Tak co byście nie czytali notki to dalej to samo, zmiany u mnie zaszły ale chciałbym i tak powrócić do ''starych śmieci''.
Tęsknie za osobami które zostawiłem we Wrocławiu, tutaj jest wszystko inne. I nie chodzi mi o to że co jakiśczas poznawałem ludzi nowe otoczenie tułając się po świecie.
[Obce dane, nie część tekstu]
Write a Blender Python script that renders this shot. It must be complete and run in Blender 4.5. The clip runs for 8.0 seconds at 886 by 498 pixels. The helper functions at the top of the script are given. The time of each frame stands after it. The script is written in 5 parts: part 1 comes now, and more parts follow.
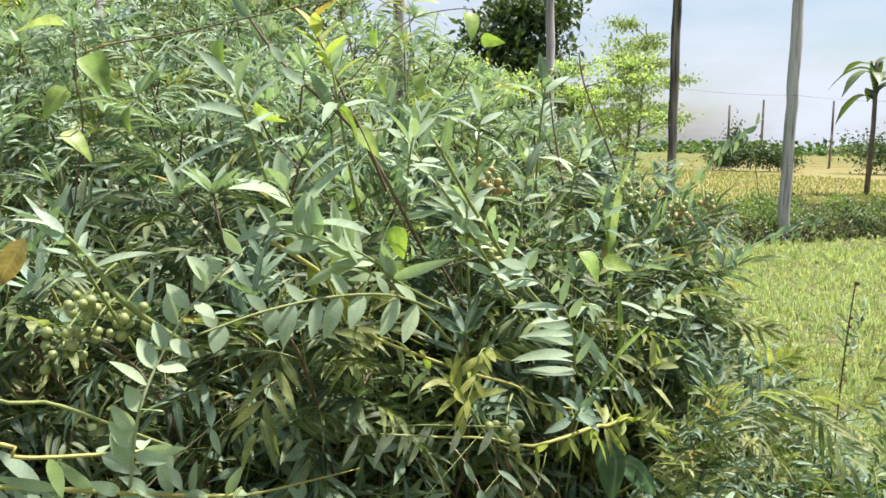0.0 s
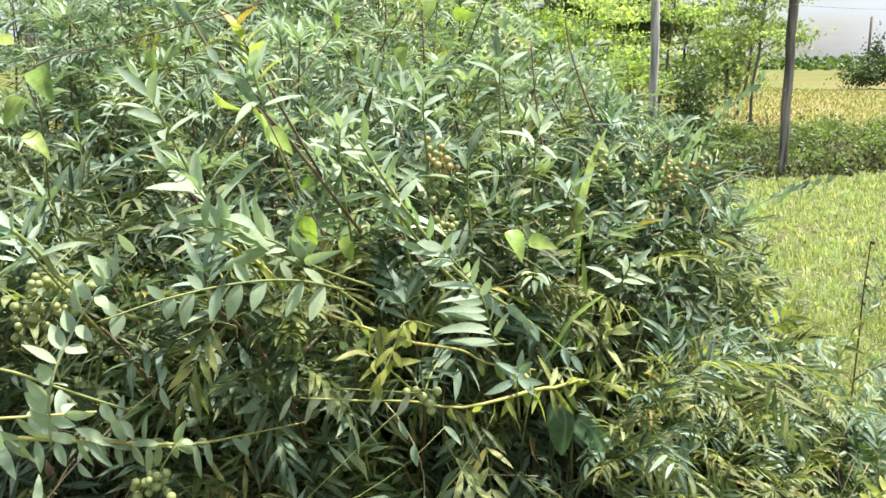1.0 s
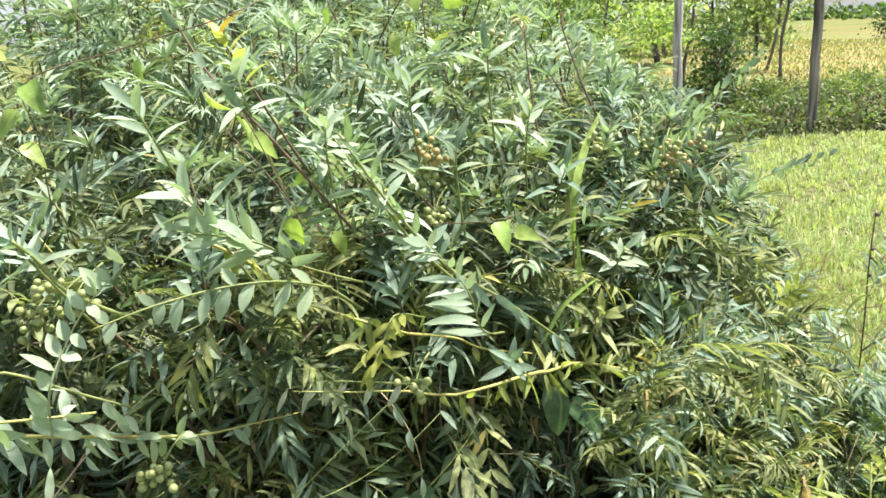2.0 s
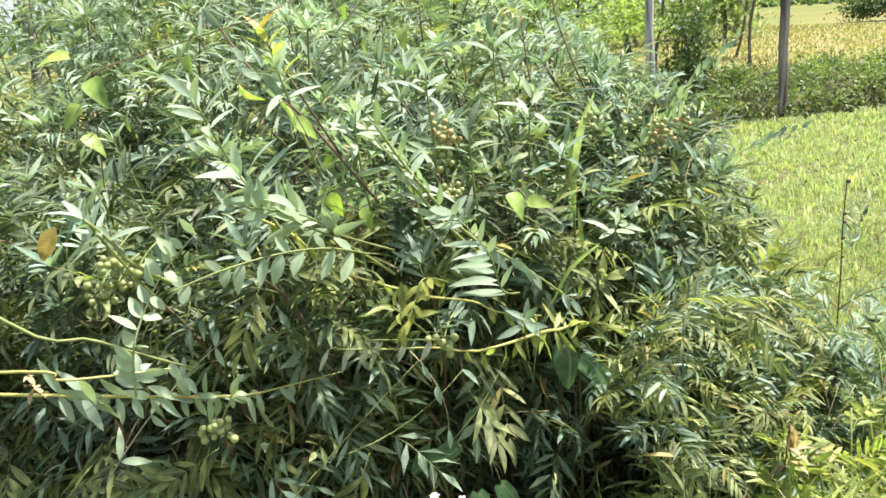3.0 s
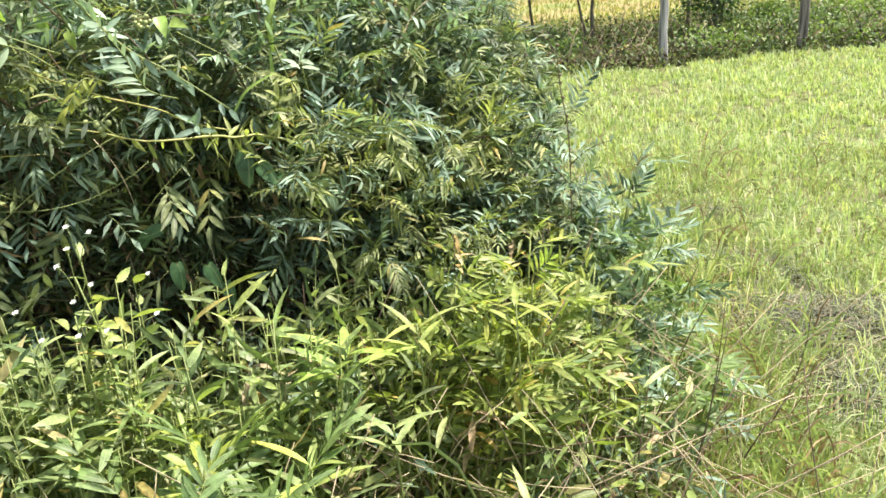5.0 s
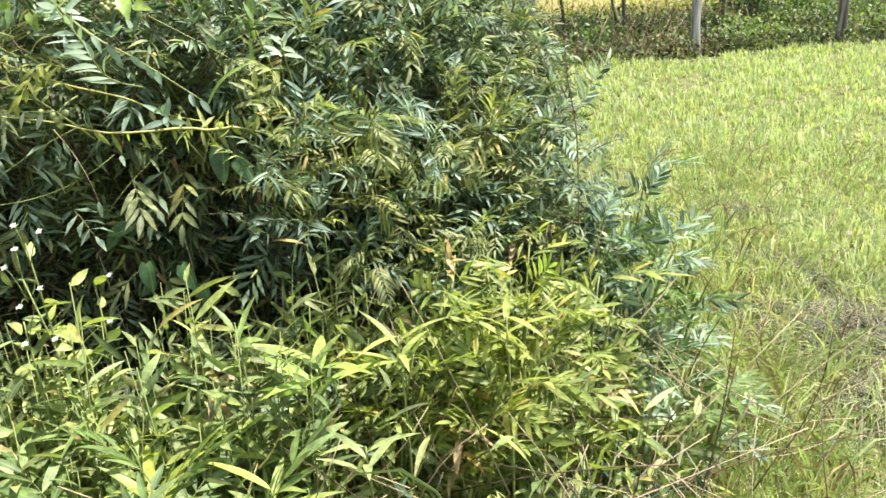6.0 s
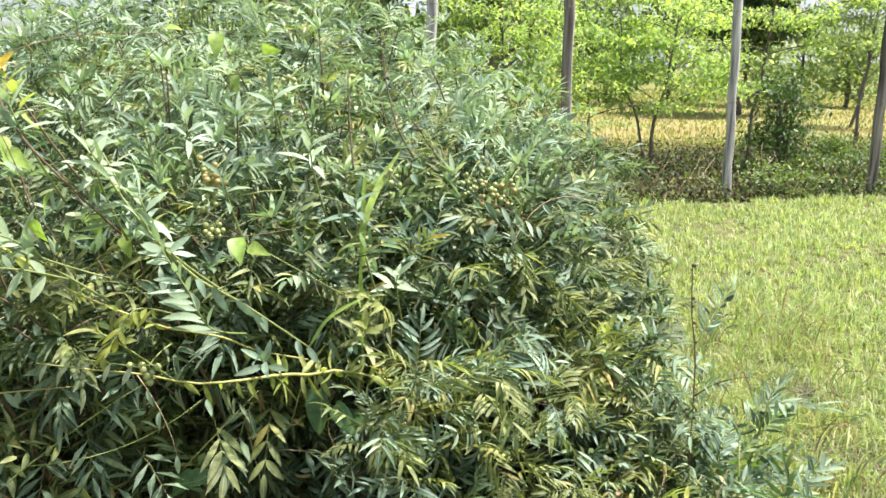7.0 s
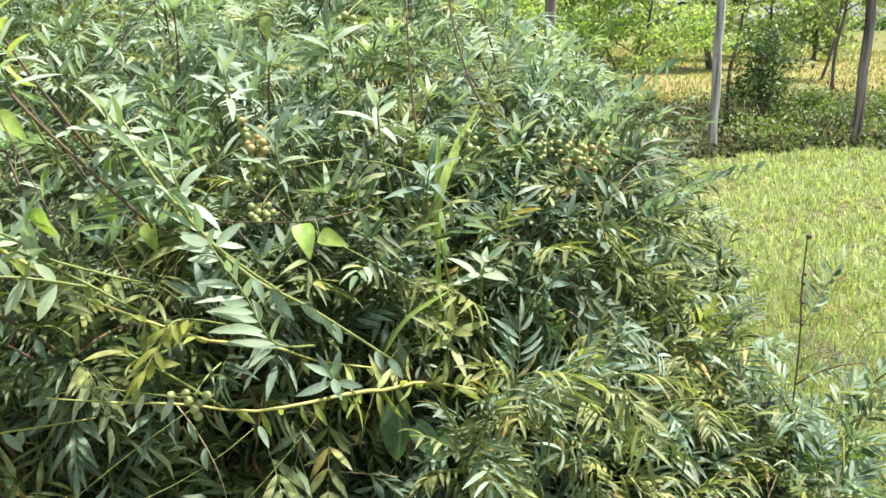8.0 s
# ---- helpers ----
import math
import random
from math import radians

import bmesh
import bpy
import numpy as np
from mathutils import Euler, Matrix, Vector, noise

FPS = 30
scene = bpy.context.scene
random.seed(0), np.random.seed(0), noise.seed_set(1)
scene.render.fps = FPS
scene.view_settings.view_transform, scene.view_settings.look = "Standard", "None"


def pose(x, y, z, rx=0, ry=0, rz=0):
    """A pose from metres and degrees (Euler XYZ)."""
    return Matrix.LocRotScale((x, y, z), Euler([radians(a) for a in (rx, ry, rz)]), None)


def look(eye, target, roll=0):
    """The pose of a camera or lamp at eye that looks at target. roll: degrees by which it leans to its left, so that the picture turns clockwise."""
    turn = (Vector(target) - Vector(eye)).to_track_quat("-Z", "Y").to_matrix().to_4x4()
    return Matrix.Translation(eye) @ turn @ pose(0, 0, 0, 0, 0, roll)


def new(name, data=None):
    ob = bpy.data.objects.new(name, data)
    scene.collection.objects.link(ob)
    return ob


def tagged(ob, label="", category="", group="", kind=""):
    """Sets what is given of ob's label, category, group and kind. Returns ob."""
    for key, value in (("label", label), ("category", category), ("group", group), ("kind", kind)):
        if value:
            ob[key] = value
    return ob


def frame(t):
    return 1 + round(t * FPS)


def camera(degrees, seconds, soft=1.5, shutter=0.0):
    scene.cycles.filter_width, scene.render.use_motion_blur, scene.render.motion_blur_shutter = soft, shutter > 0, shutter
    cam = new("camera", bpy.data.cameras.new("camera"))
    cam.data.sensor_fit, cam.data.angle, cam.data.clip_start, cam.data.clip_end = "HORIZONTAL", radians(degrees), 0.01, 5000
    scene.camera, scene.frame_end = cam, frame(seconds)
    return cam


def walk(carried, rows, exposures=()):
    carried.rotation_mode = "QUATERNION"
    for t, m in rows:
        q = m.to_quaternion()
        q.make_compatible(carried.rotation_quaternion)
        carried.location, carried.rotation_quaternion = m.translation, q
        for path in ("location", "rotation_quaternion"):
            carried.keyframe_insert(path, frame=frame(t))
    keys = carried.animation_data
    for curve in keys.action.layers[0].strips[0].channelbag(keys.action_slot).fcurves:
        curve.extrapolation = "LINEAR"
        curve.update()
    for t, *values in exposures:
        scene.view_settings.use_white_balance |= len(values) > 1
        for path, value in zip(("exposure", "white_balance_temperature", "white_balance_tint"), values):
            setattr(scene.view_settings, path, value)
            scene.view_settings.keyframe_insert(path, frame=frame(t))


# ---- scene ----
cam = camera(57.6, 8.0, soft=1.6)
PATH = [
    (0, (-0.007, -0.037, 1.556), (0.017, 1.945, 1.291), 0.8),
    (0.5, (0.136, -0.065, 1.605), (0.003, 1.899, 1.252), 0.2),
    (1, (0.213, -0.086, 1.633), (-0.043, 1.846, 1.183), -0.4),
    (1.5, (0.246, -0.085, 1.662), (-0.072, 1.821, 1.147), -1.3),
    (1.7, (0.268, -0.073, 1.668), (-0.053, 1.828, 1.137), -1.8),
    (2.8, (0.236, -0.202, 1.675), (-0.072, 1.7, 1.14), -3.9),
    (3, (0.226, -0.215, 1.668), (-0.048, 1.69, 1.125), -4.1),
    (3.5, (0.404, -0.322, 1.66), (0.115, 1.582, 1.119), -4.9),
    (4, (0.662, -0.485, 1.657), (0.316, 1.404, 1.101), -5.2),
    (4.5, (0.841, -0.554, 1.637), (0.437, 1.314, 1.047), -4.6),
    (4.7, (0.917, -0.543, 1.582), (0.512, 1.314, 0.959), -3.6),
    (5.8, (1.047, -0.377, 1.43), (0.588, 1.411, 0.66), -3.4),
    (6, (1.044, -0.357, 1.49), (0.559, 1.45, 0.786), -2.7),
    (6.5, (0.955, -0.271, 1.627), (0.424, 1.58, 1.087), -0.8),
    (7, (0.772, -0.149, 1.686), (0.256, 1.73, 1.237), 0.7),
    (7.5, (0.662, -0.066, 1.67), (0.187, 1.823, 1.215), 0.7),
    (8, (0.524, 0.065, 1.651), (0.091, 1.94, 1.108), -0.1),
]
walk(cam, [(t, look(eye, target, roll)) for t, eye, target, roll in PATH],
     exposures=[(0.0, 1.1), (0.5, 1.18), (1.5, 1.42), (3.0, 1.46), (4.0, 1.45), (6.0, 1.5), (7.0, 1.4), (8.0, 1.34)])
# ---- world, sun, exposure ----
SUN_AZ, SUN_EL = radians(62), radians(67)          # azimuth clockwise from +y
world = bpy.data.worlds.new("world")
scene.world = world
world.use_nodes = True
wn, wl = world.node_tree.nodes, world.node_tree.links
wn.clear()
w_out, w_bg, w_sky = wn.new("ShaderNodeOutputWorld"), wn.new("ShaderNodeBackground"), wn.new("ShaderNodeTexSky")
w_sky.sky_type, w_sky.sun_disc = "NISHITA", False
w_sky.sun_elevation, w_sky.sun_rotation = SUN_EL, SUN_AZ
w_sky.air_density, w_sky.dust_density, w_sky.ozone_density = 1.0, 2.0, 1.0
w_co, w_map, w_noise, w_ramp, w_mix = (wn.new(k) for k in ("ShaderNodeTexCoord", "ShaderNodeMapping", "ShaderNodeTexNoise", "ShaderNodeValToRGB", "ShaderNodeMix"))
w_map.inputs["Scale"].default_value = (1.6, 1.6, 5.5)
w_noise.inputs["Scale"].default_value, w_noise.inputs["Detail"].default_value, w_noise.inputs["Roughness"].default_value = 1.7, 7, 0.55
w_ramp.color_ramp.elements[0].position, w_ramp.color_ramp.elements[1].position = 0.34, 0.62
w_mix.data_type = "RGBA"
w_mix.inputs["B"].default_value = (5.3, 5.7, 6.6, 1)
wl.new(w_co.outputs["Generated"], w_map.inputs["Vector"])
wl.new(w_map.outputs["Vector"], w_noise.inputs["Vector"])
wl.new(w_noise.outputs["Fac"], w_ramp.inputs["Fac"])
wl.new(w_ramp.outputs["Color"], w_mix.inputs["Factor"])
wl.new(w_sky.outputs["Color"], w_mix.inputs["A"])
wl.new(w_mix.outputs["Result"], w_bg.inputs["Color"])
w_bg.inputs["Strength"].default_value = 0.072
wl.new(w_bg.outputs["Background"], w_out.inputs["Surface"])

sun = new("sun", bpy.data.lights.new("sun", "SUN"))
sun.data.energy, sun.data.angle, sun.data.color = 5.0, radians(3), (1.0, 0.922, 0.85)
sun_from = Vector((math.sin(SUN_AZ) * math.cos(SUN_EL), math.cos(SUN_AZ) * math.cos(SUN_EL), math.sin(SUN_EL)))
sun.matrix_world = look(sun_from * 40, (0, 0, 0))

rng = np.random.default_rng(11)
UP = np.array((0.0, 0.0, 1.0))


# ---- materials ----
def nodes_of(mat):
    mat.use_nodes = True
    return mat.node_tree.nodes, mat.node_tree.links


def ramp_node(nodes, stops):
    r = nodes.new("ShaderNodeValToRGB")
    el = r.color_ramp.elements
    while len(el) < len(stops):
        el.new(0.5)
    for e, (p, c) in zip(el, stops):
        e.position, e.color = p, (*c, 1)
    return r


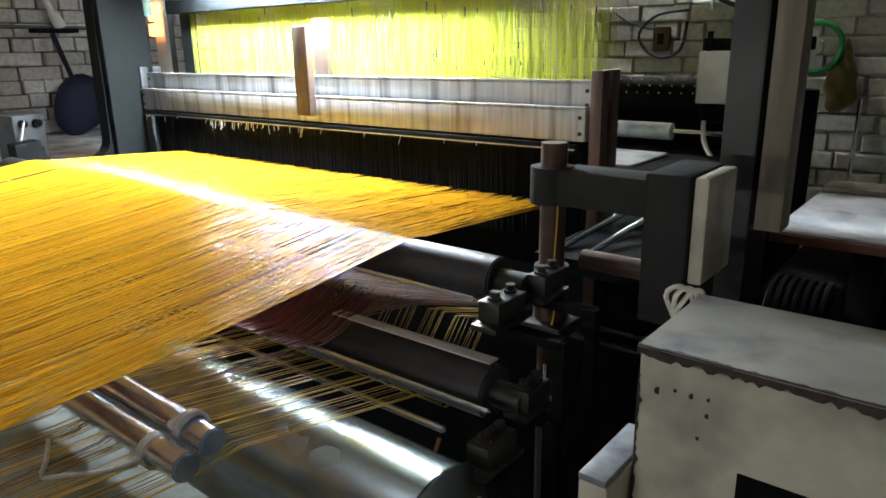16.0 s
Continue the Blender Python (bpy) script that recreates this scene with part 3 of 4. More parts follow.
# ---- the loom ----
loom = empty("loom", "blue-grey power loom with a heavy top beam and side frames", "loom", at=(-1.65, 1.4, 0))
part("top_beam", box(B(), -2.93, -0.437, 1.51, 1.65, 1.680, 1.775, 0.006), M["grey_paint"], loom)
part("top_cap", box(B(), -2.86, -2.5, 1.53, 1.68, 1.777, 1.812, 0.003), M["dark_paint"], loom)
part("beam_end", box(B(), -2.99, -2.932, 1.49, 1.62, 1.67, 1.785, 0.006), M["grey_paint"], loom)
part("clamp", box(B(), -1.370, -1.355, 1.502, 1.658, 1.672, 1.782, 0.003), M["black_steel"], loom, "black tie round the beam")
part("clamp", box(B(), -2.86, -2.835, 1.50, 1.658, 1.672, 1.782, 0.003), M["black_steel"], loom, "black tie round the beam")
bm = B()
box(bm, -0.645, -0.43, 1.5, 1.62, 1.776, 1.79, 0.003)
box(bm, -0.645, -0.57, 1.5, 1.62, 1.79, 1.848, 0.004)
part("switch_box", bm, M["black_steel"], loom)
bm = bmesh.new()
vs = [bm.verts.new(c) for c in ((-0.57, 1.5, 1.791), (-0.428, 1.5, 1.791), (-0.57, 1.62, 1.791), (-0.428, 1.62, 1.791), (-0.57, 1.5, 1.842), (-0.57, 1.62, 1.842))]
for fc in ((0, 1, 4), (2, 5, 3), (0, 2, 3, 1), (1, 3, 5, 4), (0, 4, 5, 2)):
    bm.faces.new([vs[i] for i in fc])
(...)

Czuje się dziwnie, jakbym ostał w miejscu lecz po drodze zagubiłem część mnie.
Ostrze
Jedno cięcie tyle radości, nie zdajesz sobie sprawy kiedy wżyna się do kości.
Krew powoli spływa, czerwienią podłogę pokrywa .
Jedno cięcie zaprowadzi Cię do świata,
gdzie za winy własną krzywdą się odpowiada.
Kreska za kreską wyryte na twej skórze,
to leży w twej naturze?
Jedno cięcie, te czyny świadczą o Tb nieugięcie
Pomocy potrzebuje, chęci nie ukazuje
Jedno cięcie, blizna powstaje
Życie szybko pędzi, powiesz co się święci ?
Jedno cięcie, dusza ma się raduje
Pustką nawiedzona, mrokiem zamglona
Jedno cięcie, ostrze stępione
Czas mija ty nie przestajesz, dalej w swym świecie pozostajesz.
Choć na chwilę.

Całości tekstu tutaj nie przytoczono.